##### SUPPLIED RECORDS

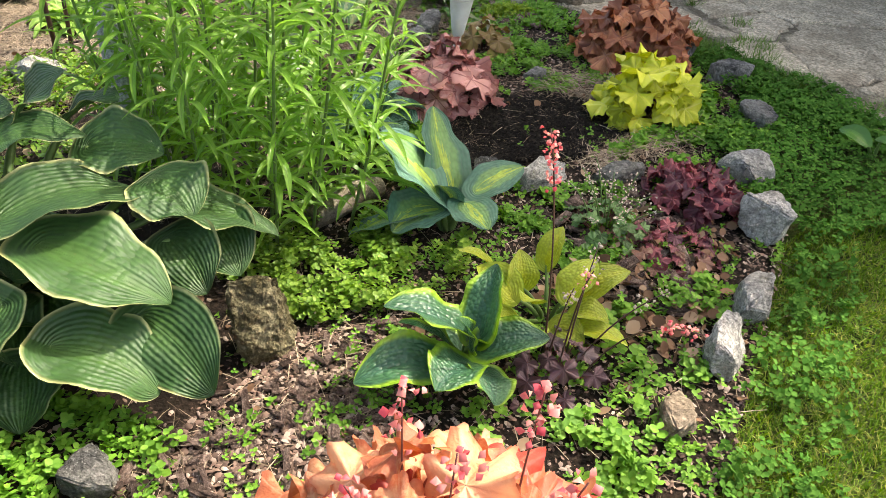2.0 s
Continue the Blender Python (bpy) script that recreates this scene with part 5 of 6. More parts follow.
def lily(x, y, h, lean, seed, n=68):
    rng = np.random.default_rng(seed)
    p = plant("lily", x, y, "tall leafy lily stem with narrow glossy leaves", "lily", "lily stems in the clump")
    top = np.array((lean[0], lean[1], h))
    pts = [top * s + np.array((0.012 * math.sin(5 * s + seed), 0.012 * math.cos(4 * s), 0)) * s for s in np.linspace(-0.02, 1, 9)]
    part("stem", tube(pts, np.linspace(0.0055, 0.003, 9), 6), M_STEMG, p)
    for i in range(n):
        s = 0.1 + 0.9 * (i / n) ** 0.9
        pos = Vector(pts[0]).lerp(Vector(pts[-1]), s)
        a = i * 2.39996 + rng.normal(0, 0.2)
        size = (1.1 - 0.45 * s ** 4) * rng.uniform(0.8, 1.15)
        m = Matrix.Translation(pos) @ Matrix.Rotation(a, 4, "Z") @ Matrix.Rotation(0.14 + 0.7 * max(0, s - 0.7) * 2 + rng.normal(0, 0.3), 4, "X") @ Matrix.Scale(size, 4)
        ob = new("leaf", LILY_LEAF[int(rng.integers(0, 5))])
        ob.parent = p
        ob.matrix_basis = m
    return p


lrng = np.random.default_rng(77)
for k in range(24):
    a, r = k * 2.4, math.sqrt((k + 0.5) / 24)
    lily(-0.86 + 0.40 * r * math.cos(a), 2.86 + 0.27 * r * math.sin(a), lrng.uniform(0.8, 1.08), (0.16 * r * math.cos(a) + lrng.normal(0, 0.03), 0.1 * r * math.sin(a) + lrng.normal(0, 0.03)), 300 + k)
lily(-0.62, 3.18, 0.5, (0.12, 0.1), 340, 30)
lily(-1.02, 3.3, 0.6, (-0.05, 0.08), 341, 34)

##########
##### SUPPLIED RECORDS

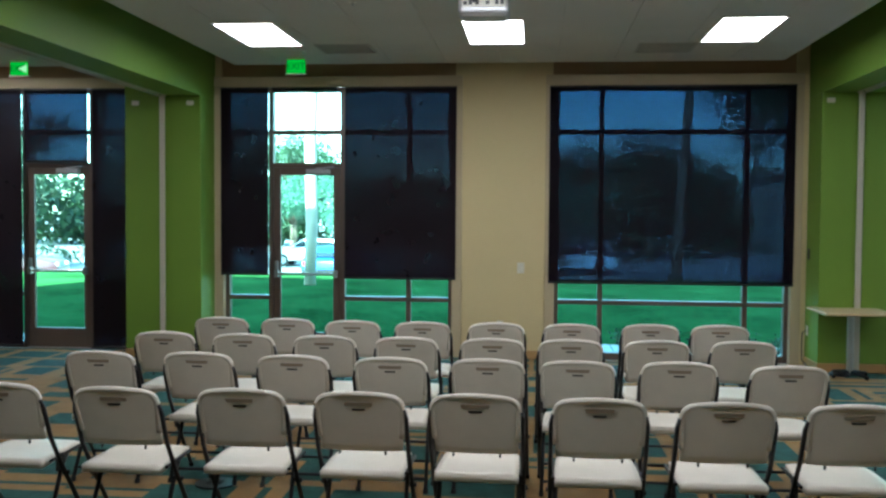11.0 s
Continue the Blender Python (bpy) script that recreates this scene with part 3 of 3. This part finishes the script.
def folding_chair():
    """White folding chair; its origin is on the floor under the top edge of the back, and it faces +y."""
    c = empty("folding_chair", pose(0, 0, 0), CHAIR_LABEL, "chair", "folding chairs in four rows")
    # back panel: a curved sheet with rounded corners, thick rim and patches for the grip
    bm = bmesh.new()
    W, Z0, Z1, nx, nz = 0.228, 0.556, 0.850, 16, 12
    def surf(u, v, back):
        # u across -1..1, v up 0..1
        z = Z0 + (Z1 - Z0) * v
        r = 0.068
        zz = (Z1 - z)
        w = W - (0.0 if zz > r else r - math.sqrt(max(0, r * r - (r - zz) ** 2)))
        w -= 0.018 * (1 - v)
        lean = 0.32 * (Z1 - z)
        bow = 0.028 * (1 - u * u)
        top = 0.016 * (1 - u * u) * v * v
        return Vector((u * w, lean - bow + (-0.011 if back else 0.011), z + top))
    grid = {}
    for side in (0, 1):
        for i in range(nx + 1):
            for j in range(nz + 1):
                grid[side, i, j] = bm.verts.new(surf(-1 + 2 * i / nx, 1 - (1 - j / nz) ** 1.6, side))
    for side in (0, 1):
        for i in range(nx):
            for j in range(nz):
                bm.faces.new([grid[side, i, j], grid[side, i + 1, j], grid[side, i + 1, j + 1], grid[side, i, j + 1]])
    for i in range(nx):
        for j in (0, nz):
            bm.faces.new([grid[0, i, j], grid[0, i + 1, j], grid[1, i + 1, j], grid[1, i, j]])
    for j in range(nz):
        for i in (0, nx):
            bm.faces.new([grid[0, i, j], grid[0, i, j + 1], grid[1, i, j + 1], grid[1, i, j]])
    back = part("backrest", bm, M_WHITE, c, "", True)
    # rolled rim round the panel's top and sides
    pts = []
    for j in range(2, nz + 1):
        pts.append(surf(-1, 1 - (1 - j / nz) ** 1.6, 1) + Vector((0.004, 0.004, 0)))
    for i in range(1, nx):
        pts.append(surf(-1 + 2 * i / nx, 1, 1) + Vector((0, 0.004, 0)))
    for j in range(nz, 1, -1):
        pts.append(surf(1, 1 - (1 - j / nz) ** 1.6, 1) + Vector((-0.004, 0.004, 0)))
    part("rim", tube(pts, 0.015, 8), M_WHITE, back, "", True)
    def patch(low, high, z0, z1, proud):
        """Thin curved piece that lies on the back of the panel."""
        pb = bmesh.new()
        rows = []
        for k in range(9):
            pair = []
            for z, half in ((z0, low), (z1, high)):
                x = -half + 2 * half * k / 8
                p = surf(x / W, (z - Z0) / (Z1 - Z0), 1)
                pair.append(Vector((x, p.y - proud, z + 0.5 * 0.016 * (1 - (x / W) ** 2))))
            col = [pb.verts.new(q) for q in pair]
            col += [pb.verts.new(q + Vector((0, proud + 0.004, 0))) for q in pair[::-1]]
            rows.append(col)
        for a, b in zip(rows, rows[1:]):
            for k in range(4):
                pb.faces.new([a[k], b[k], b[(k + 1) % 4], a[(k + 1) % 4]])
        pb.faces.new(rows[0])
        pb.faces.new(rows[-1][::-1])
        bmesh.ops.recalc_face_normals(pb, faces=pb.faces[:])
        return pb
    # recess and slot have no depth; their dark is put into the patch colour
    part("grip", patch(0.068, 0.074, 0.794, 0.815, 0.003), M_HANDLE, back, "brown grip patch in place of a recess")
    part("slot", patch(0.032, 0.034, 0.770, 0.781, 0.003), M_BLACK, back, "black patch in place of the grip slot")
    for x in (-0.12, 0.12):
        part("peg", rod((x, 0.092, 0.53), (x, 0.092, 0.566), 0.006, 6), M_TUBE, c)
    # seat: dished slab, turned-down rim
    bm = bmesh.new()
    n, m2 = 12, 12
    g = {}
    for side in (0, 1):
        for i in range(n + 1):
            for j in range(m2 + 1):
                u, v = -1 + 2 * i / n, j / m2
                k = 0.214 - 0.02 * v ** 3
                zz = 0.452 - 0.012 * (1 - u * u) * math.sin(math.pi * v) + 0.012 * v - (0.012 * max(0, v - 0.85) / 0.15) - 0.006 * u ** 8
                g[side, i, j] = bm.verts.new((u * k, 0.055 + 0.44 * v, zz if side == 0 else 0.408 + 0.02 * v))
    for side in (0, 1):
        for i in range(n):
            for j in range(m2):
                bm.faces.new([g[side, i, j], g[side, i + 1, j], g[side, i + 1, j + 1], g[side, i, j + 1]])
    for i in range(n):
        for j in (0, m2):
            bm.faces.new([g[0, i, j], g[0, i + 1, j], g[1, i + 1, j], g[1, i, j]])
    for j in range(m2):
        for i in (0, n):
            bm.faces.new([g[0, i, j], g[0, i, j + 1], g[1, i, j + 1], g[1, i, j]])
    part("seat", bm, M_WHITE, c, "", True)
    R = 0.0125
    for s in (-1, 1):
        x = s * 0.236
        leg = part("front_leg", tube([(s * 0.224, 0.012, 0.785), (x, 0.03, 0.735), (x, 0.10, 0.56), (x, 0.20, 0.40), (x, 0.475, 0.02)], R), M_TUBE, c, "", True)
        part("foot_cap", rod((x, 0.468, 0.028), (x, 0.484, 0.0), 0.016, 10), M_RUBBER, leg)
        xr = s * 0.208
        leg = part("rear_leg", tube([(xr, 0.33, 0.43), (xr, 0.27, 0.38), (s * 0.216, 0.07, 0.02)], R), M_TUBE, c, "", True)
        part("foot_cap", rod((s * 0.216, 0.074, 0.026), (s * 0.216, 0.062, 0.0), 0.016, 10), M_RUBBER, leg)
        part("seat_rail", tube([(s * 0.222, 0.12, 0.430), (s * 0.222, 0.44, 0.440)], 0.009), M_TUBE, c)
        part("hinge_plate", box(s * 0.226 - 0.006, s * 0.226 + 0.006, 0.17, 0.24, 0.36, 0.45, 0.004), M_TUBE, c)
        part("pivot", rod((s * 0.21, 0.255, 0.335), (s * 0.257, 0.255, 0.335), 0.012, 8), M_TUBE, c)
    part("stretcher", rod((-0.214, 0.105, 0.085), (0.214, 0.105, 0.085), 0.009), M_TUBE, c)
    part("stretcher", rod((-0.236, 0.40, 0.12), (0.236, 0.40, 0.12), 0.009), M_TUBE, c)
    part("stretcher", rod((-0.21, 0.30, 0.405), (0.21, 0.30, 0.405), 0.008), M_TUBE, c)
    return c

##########

## [PROBLEM REQUIREMENTS]
Identify and extract each line of the listing that contains "script".

## [CORRECT RESULT]
Continue the Blender Python (bpy) script that recreates this scene with part 5 of 6. More parts follow.
Continue the Blender Python (bpy) script that recreates this scene with part 3 of 3. This part finishes the script.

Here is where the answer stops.